History shows that Israeli regime’s racist and anti-Arab approach which has its roots deep into a broader Israeli strategy is too dangerous to allow for such a shift in Oman position towards the Israeli regime. The fact is that the normalization efforts started last year with Tel Aviv paves the way for misuses by the Israeli foreign policy designers, with one ramification being undermining Muscat’s balancing role in regional equations.
While the Israeli violence and repression against the Palestinians have been disparaged by the international organizations repeatedly, the Arabs’ flexibility will only be instrumentalized by the Israeli leaders to whitewash 70 years of their war crimes in Palestine and ease the international pressures they are under currently.
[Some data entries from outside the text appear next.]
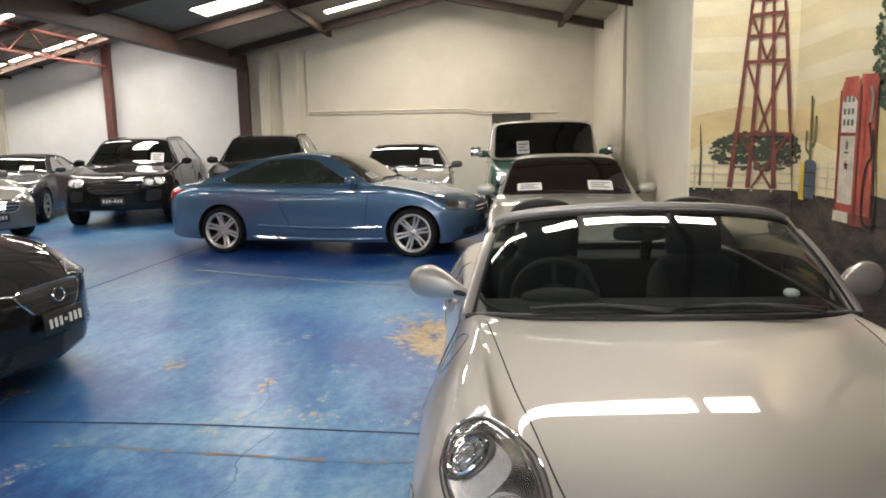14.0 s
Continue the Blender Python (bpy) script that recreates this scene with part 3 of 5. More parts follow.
def post(x, y, z, sx, sy, material, label, solid=0.12):
    t = thing("roof_post", label, "post", kind="structure")
    b = bmesh.new()
    box(b, (x, y, z / 2), (sx * 0.98, sy * solid, z))
    part("web", b, material, t, smooth=False)
    for d in (-1, 1):
        b = bmesh.new()
        box(b, (x, y + d * sy * 0.46, z / 2), (sx, sy * 0.09, z), 0.004)
        part("flange", b, material, t, smooth=False)
    b = bmesh.new()
    box(b, (x, y, 0.012), (sx + 0.1, sy + 0.1, 0.024), 0.003)
    part("base_plate", b, material, t, smooth=False)
    return t


post(XB + 0.16, -6.12, 3.2, 0.18, 0.24, BROWN_ST, "dark brown steel roof post at the back wall", 0.92)
post(XB + 0.16, -9.35, 3.8, 0.18, 0.17, RED_BROWN, "red brown steel post under the truss", 0.92)
post(-5.0, -8.17, roof_z(-8.17), 0.26, 0.27, BROWN_ST, solid=0.9, label="heavy dark brown steel post behind the booth")


def tube_light(x, y, z, rz):
    t = thing("tube_light", "unseen tube light added under the roof for light", "lamp", pose(x, y, z, 0, 0, rz))
    b = bmesh.new()
    box(b, (0, 0, 0.03), (1.25, 0.10, 0.05), 0.008)
    part("batten", b, WHITE_P, t)
    part("tube", tube(bmesh.new(), [(-0.6, 0, -0.012), (0.6, 0, -0.012)], 0.016, 10), TUBE_GLOW, t)
    for dx in (-0.15, 0.15):
        b = bmesh.new()
        box(b, (dx, 0, 0.06 + (roof_z(y) - z - 0.06) / 2), (0.02, 0.02, max(0.02, roof_z(y) - z - 0.06)))
        part("hanger", b, STEEL, t, smooth=False)


# tubes out of view, added as extra light for the hall
for x, y in ((-7.4, -7.6), (-2.2, -7.6), (3.0, -7.6), (3.2, -0.9), (3.2, -3.4)):
    tube_light(x, y, 3.3, 0 if y < -6 else 90)

# dark panel for the dark doorway in the back wall; frame and knob are added
b = bmesh.new()
box(b, (XB + 0.02, 0.14, 0.98), (0.04, 0.80, 1.96), 0.004)
d1 = setting("doorway_1", b, DOORWAY_DARK, "dark panel standing in for a dark doorway in the cream back wall", "door")
for y, w_y, z, h_z in ((-0.285, 0.05, 1.0, 2.0), (0.565, 0.05, 1.0, 2.0), (0.14, 0.80, 1.98, 0.04)):
    b = bmesh.new()
    box(b, (XB + 0.03, y, z), (0.06, w_y, h_z), 0.003)
    part("door_frame", b, DOORWAY_DARK, d1, smooth=False)
b = bmesh.new()
blob_form(b, (XB + 0.07, 0.46, 0.98), (0.03, 0.03, 0.03), 1, 1)
part("door_knob", b, STEEL, d1)

# conduits and fuse board on the walls
c = thing("conduit", "cream painted surface conduit run on the back wall", "conduit", kind="structure")
for pts in ([(-4.65, 3.55), (-4.65, 2.06), (-0.9, 2.06), (-0.7, 2.0), (1.2, 2.0)], [(-4.6, 2.12), (-0.85, 2.12), (-0.66, 2.05), (0.2, 2.05)], [(-5.4, 3.55), (-4.65, 3.55)]):
    part("pipe", tube(bmesh.new(), [(XB + 0.02, y, z) for y, z in pts], 0.017, 8), WALL_C, c)
c = thing("fuse_board", "black wall board with rows of switches", "fuse board")
b = bmesh.new()
box(b, (XB + 0.06, -12.55, 2.05), (0.12, 0.42, 0.62), 0.01)
part("case", b, BLACK, c)
for k in range(3):
    for j in range(3):
        b = bmesh.new()
        box(b, (XB + 0.13, -12.68 + 0.13 * j, 1.88 + 0.16 * k), (0.03, 0.08, 0.07), 0.004)
        part("switch", b, PLASTIC if (k + j) % 2 else LAMP_WHITE, c)

# ---- the silver roadster ----
def pairs(*v):
    return list(zip(v[0::2], v[1::2]))


roadster = thing("roadster", "silver two-seat roadster parked with its roof down beside the mural", "car")
CAR_M = pose(0, 0.05, 0, 0, 0, -0.83) @ Matrix.Diagonal((1, 1.055, 1, 1))   # set once the parts stand
N, T = 1.20, -3.28
TOPZ = pairs(N, .45, 1.185, .535, 1.14, .60, 1.05, .655, .95, .705, .80, .765, .6, .815, .3, .868, 0, .91, -.3, .938, -.5, .95, -1.0, .95, -1.9, .955, -2.3, .95, -2.8, .90, -3.15, .80, T, .62)
EDGEZ = pairs(N, .45, 1.185, .53, 1.14, .591, 1.05, .643, .95, .693, .80, .755, .6, .809, .3, .862, 0, .902, -.3, .925, -.5, .928, -1.0, .935, -1.9, .955, -2.3, .95, -2.8, .895, -3.15, .79, T, .62)
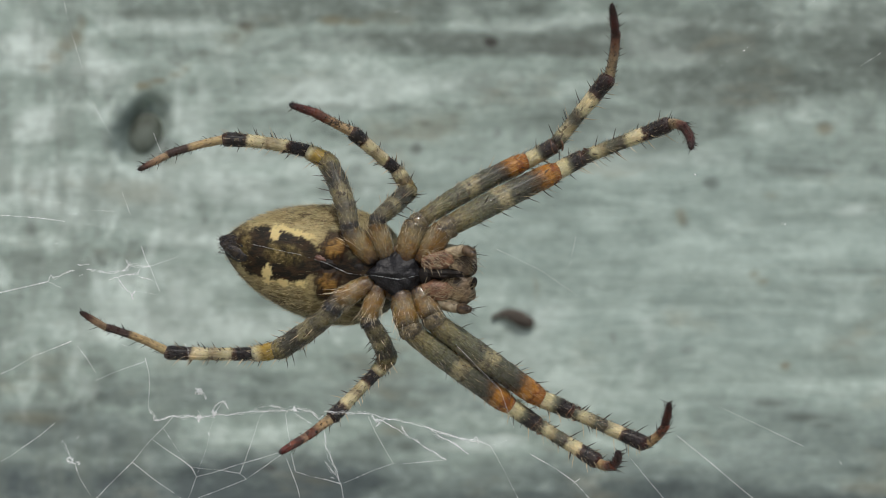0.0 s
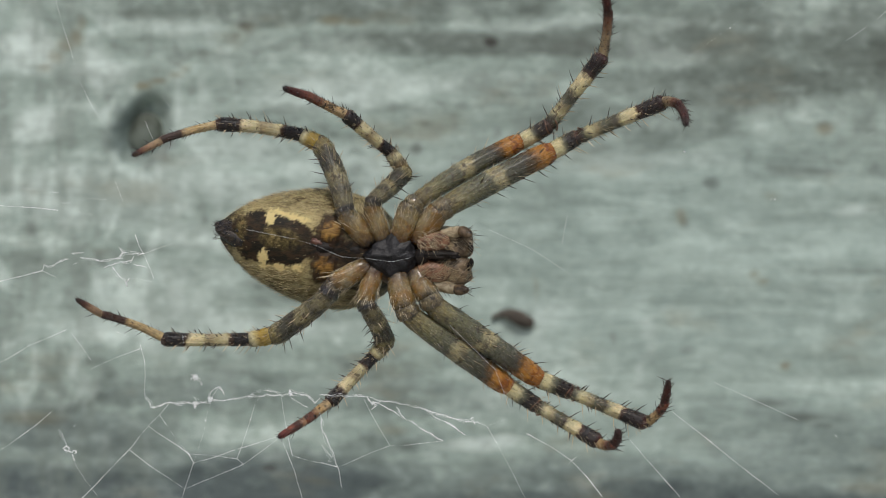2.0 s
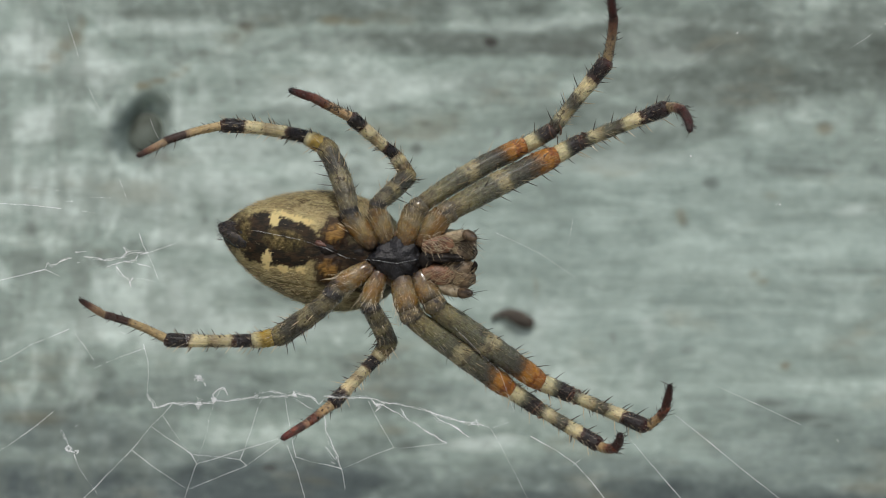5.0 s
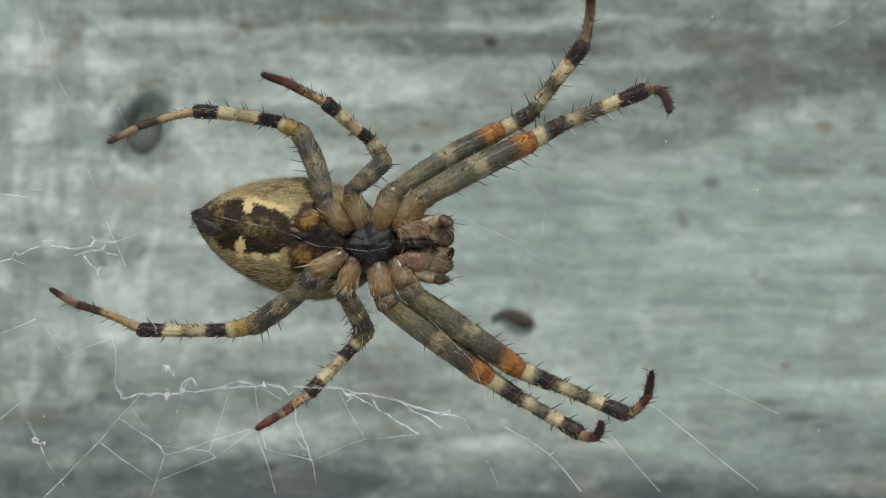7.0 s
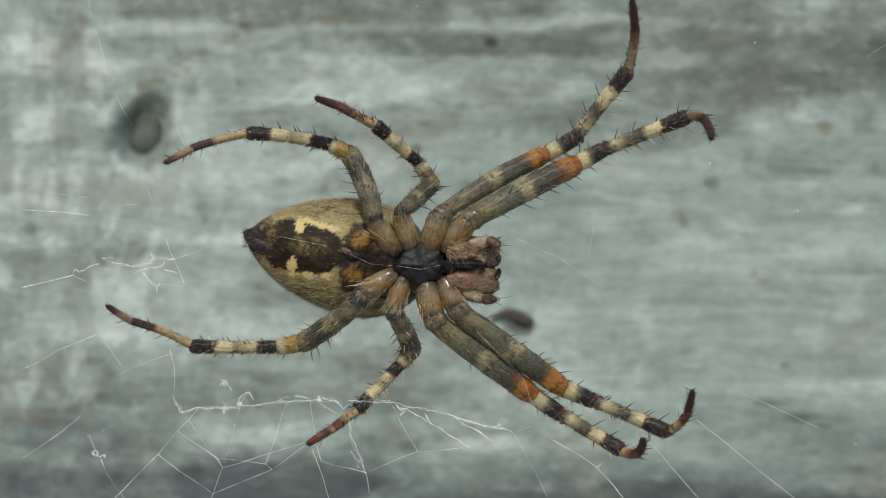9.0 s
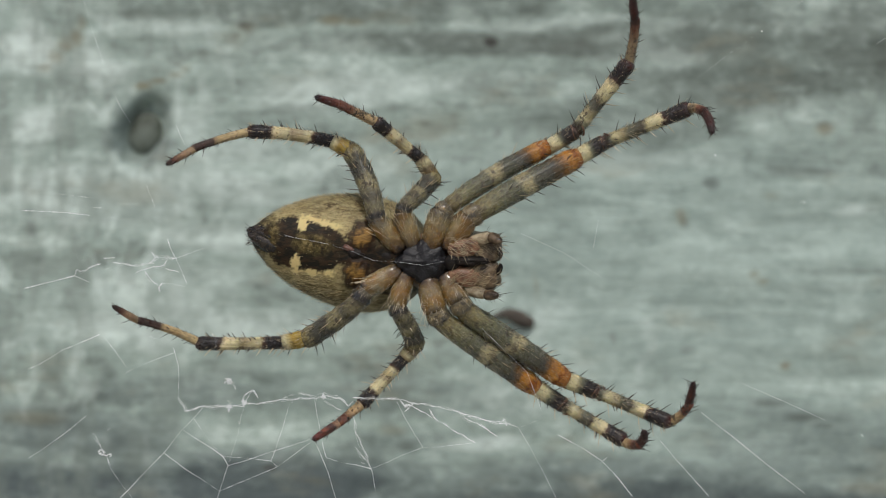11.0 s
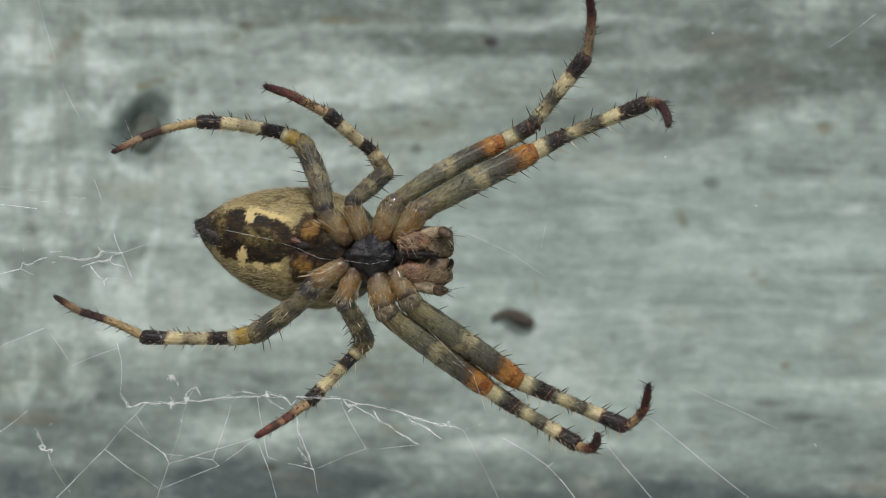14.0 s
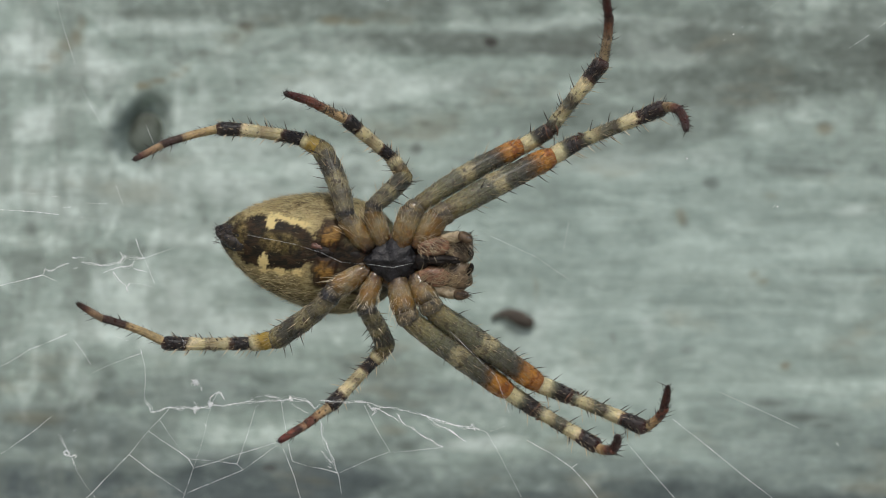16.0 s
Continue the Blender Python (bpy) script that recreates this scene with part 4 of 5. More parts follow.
strand([(-14.44, -1.50, 0.15), (-13.91, -1.50, 0.12), (-13.57, -1.50, -0.02), (-13.15, -1.50, -0.05), (-12.78, -1.50, 0.08), (-12.47, -1.50, 0.08)], 0.0167, web, 504, wobble=0.05, crinkle=0.05)
strand([(-12.78, -1.50, 0.08), (-12.57, -1.50, 0.29), (-12.31, -1.50, 0.36), (-12.05, -1.50, 0.34), (-11.68, -1.50, 0.25), (-11.44, -1.50, 0.30)], 0.0145, web, 505, wobble=0.05, crinkle=0.05)
strand([(-13.39, -1.50, -0.36), (-13.16, -1.50, -0.23), (-12.92, -1.50, -0.21), (-12.55, -1.50, -0.11), (-12.10, -1.50, -0.01), (-11.94, -1.50, 0.18)], 0.0152, web, 506, wobble=0.05, crinkle=0.05)
strand([(-12.97, -1.50, -0.29), (-12.84, -1.50, -0.50), (-12.63, -1.50, -0.74), (-12.45, -1.50, -0.89), (-12.35, -1.50, -1.03)], 0.0232, web, 507, wobble=0.05, crinkle=0.05)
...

Such a policy not only will not improve Muscat’s prestige and credibility in the eyes of the regional and Muslim public but also will cause home dissent. After Netanyahu’s visit, Omani protestors took to the streets, set fire to the Israeli flag, and condemned their government’s review of policy toward the “criminal entity.”
The current situation shows that Muscat’s softened policy towards Tel Aviv will be deemed a stab in the back by Arab countries like Jordan, Syria, and Lebanon which are highly in a flap about the dangerous results of the US-sponsored “deal of the century” which remains a secret but Western media leaks show Trump administration wants to legitimize the Israeli occupation and deny Palestinians, a large number of them living in the three Arab states, their right to return home. Jordan, a frontrunner of normalization which understands that nothing comes out of compromises to the Israelis, immediately responded to Oman position. Ayman Safadi, Jordanian FM, rejected Muscat’s view, saying that the main problem is that the Israeli regime does not want to retreat from the occupied territories and allow an independent Palestinian state to come to existence.
The conclusion is that the policy of Israeli recognition is a tested and failed one. Repeating this mistake will not bring favorable results and will only lead to a sharpened spirit of Tel Aviv to use further violence against the Palestinians.